Ass-kicking chicks are cool, but why?

From Heinlein’s Friday to Underworld’s Selene to Sanderson’s Vin to my own modest (*snrk*) effort’s Lilta, there’s something about chicks who kick ass that’s cool. But what is it? No one has ever defined the quality that makes ass-kicking chicks so very excellent.

Feminist grrrrrrl power? No, it’s not a political thing. Besides, it doesn’t matter whether the ass-kicking chick is kicking female ass or male ass.

Violation of expectations? Maybe thirty years ago! But nowadays what’s more common than chicks kicking ass? So no, that’s not it.

What, then? What, Fleet? Please enlighten us with your superior insight!

Very well, since you said “please.”

It’s the lack of ego.

See, being physically tough is part of masculinity. So when a man kicks ass, he’s more masculine as a result. Or anyway, he’s perceived as more masculine. For a man to kick another man’s ass means he, the victor, has out-manned the other man, so to speak. So even if he’s not thinking, “Ha! I’m more man than you,” he might be thinking it, for all we know.

Now contrast this with women. Since kicking ass is not part of the definition of femininity, a woman who kicks another woman’s ass is not thinking, “Ha! I’m more woman than you,” or “Ha! I’m more feminine than you,” or whatever. There’s no female ego thing that is on the line here.

This leaves open the idea that the woman is kicking ass only because she has to. Indeed, the best female ass-kicking scenes, in fiction or movies, have this quality: The woman is a good guy in a situation in which she has to fight her way out or die, or something like that. This applies, e.g., to Heinlein’s Friday, who never picks a fight in that book; she only fights her way out of bad situations when they descend on her.

Notice that when it’s drawn off into messaging, in the nature of a woman kicking a man’s butt to show that Girls are just as tough as boys!!! it becomes boring message fiction. Yawn. Suddenly the fun is gone.

There is more dignity and drama in a person fighting because she has to than because she’s like, “Whoo hoo! I kicked your butt!”

You have to love that scene in True Romance in which the young woman kills the professional hit man who was sent to kill her. He almost does her in, and she takes a lot of damage. But in the end, she kills him. And you’re like, “Whoo-hoo! Thank goodness!”
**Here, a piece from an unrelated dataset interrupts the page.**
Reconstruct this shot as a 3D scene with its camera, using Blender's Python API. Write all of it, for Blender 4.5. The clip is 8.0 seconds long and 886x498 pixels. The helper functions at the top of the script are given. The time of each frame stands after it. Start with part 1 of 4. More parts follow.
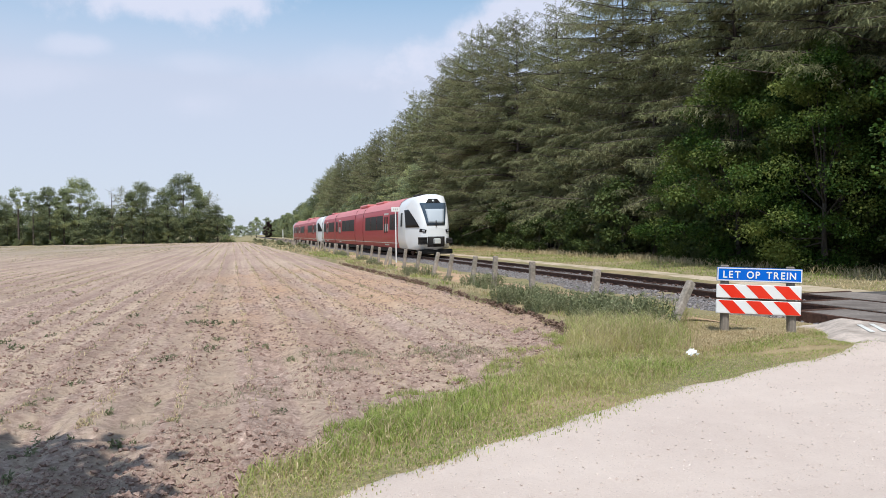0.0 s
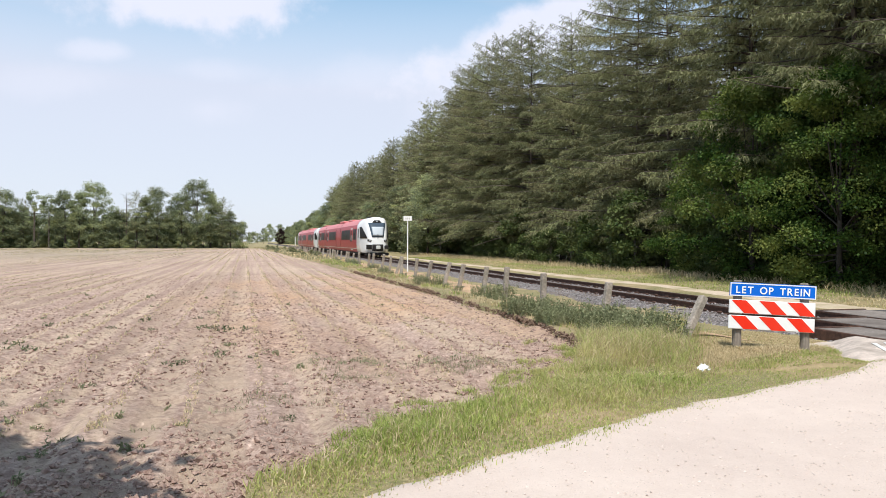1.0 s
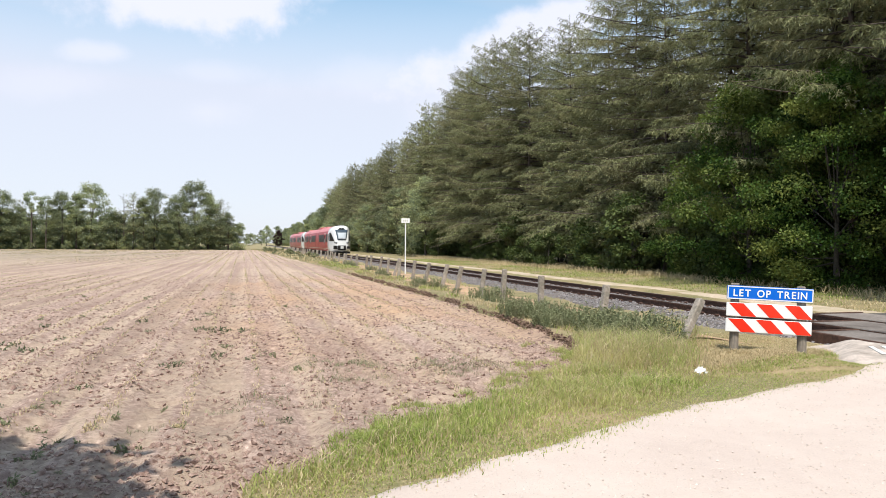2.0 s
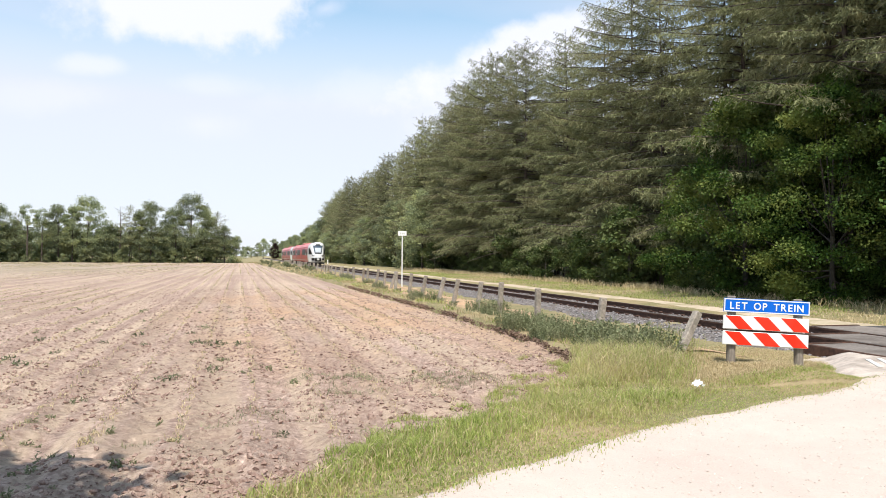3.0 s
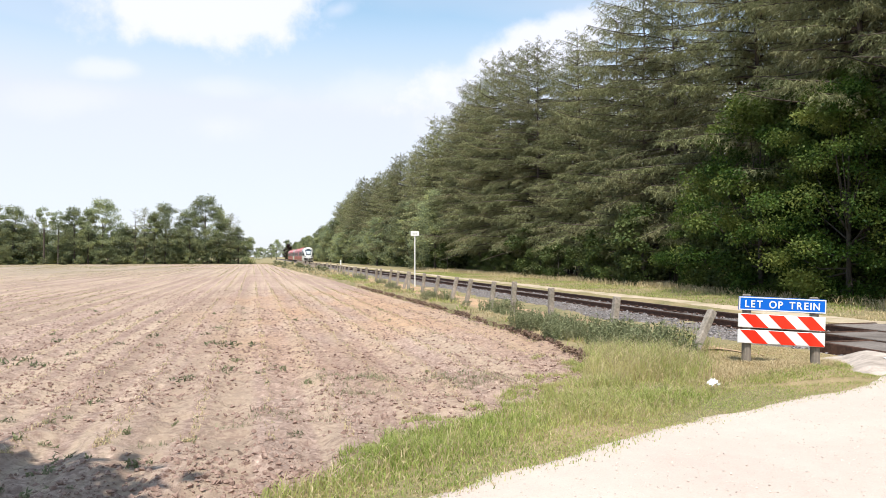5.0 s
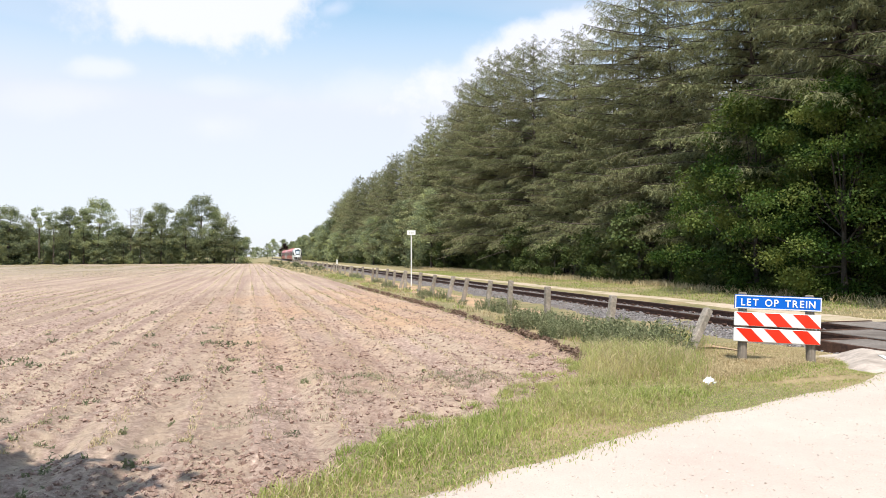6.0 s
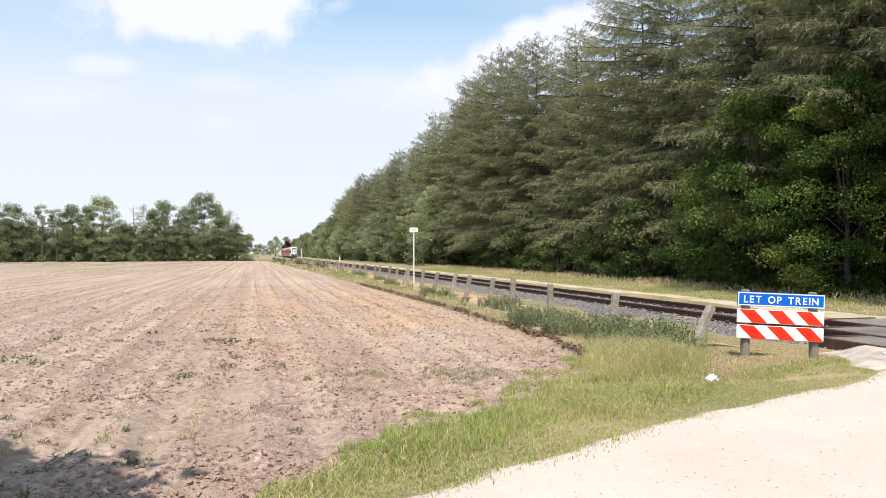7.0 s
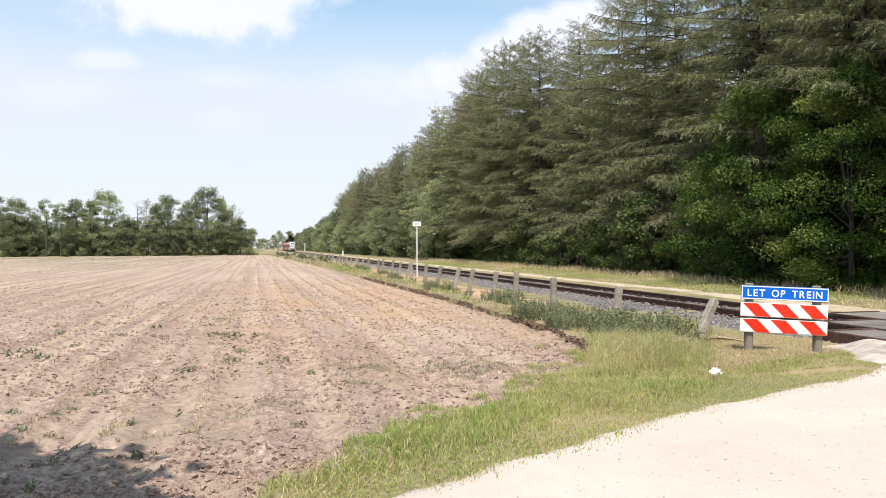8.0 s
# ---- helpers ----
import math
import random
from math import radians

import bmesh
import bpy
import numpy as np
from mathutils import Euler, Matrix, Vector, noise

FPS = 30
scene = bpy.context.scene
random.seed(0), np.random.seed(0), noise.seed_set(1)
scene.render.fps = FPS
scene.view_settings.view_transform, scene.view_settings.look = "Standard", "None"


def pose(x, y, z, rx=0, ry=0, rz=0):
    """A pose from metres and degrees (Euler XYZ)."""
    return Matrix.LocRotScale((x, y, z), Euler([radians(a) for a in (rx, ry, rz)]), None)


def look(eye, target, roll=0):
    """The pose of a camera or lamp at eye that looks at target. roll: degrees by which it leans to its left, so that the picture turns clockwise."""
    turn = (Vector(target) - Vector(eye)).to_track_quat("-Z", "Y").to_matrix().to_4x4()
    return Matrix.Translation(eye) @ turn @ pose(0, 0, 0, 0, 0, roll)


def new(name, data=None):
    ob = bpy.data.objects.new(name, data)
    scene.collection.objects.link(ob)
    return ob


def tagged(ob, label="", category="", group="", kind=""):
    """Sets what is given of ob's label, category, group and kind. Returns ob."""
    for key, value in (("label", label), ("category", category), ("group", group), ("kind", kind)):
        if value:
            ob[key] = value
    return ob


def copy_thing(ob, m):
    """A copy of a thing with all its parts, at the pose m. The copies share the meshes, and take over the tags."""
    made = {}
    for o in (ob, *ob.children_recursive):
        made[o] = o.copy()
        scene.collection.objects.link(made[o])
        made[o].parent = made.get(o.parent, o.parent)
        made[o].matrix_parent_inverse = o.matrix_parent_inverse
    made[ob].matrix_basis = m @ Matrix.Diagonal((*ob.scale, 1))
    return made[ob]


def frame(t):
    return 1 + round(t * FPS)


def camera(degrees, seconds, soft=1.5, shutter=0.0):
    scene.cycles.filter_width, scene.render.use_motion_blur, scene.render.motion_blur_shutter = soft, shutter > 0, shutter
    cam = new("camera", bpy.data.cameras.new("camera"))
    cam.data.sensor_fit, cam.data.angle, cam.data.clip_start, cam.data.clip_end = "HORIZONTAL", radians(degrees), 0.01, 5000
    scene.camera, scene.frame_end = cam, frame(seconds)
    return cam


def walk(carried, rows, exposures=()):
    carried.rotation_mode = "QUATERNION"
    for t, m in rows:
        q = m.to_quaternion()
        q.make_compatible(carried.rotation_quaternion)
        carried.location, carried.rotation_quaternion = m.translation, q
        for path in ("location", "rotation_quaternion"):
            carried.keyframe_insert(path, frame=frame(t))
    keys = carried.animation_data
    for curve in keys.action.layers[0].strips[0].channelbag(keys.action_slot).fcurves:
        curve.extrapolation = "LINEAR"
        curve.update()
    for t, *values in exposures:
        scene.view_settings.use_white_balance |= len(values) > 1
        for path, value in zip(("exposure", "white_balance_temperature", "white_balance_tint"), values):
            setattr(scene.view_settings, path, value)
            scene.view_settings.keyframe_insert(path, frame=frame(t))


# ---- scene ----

“But wait,” you say. “Men can kick ass in an ego-free way too.” Well, maybe, but you never really know. And even if a man doesn’t pick a fight, he can still be glad in a male-ego way that he won it. Note I’m not saying that there’s necessarily anything wrong with being happy about winning a fight – that depends if the winner is a bad guy or a good guy. Nor is there anything wrong with being glad specifically in a male-ego way. But it can be a distraction from the drama you, the author, are trying to create in a fight scene. And it changes the emotional tone of the fight.

Undeniably, the emotional sense of two men fighting is different from the emotional sense of two women fighting. If we want the reader to be focused on good versus evil, or something like that, we don’t want the irrelevance of “Ha, I kicked your ass so I’m more of a man than you!” distracting us.

And that is why chicks kicking ass is a cool thing: It’s pure kicking ass, devoid of ego distractions.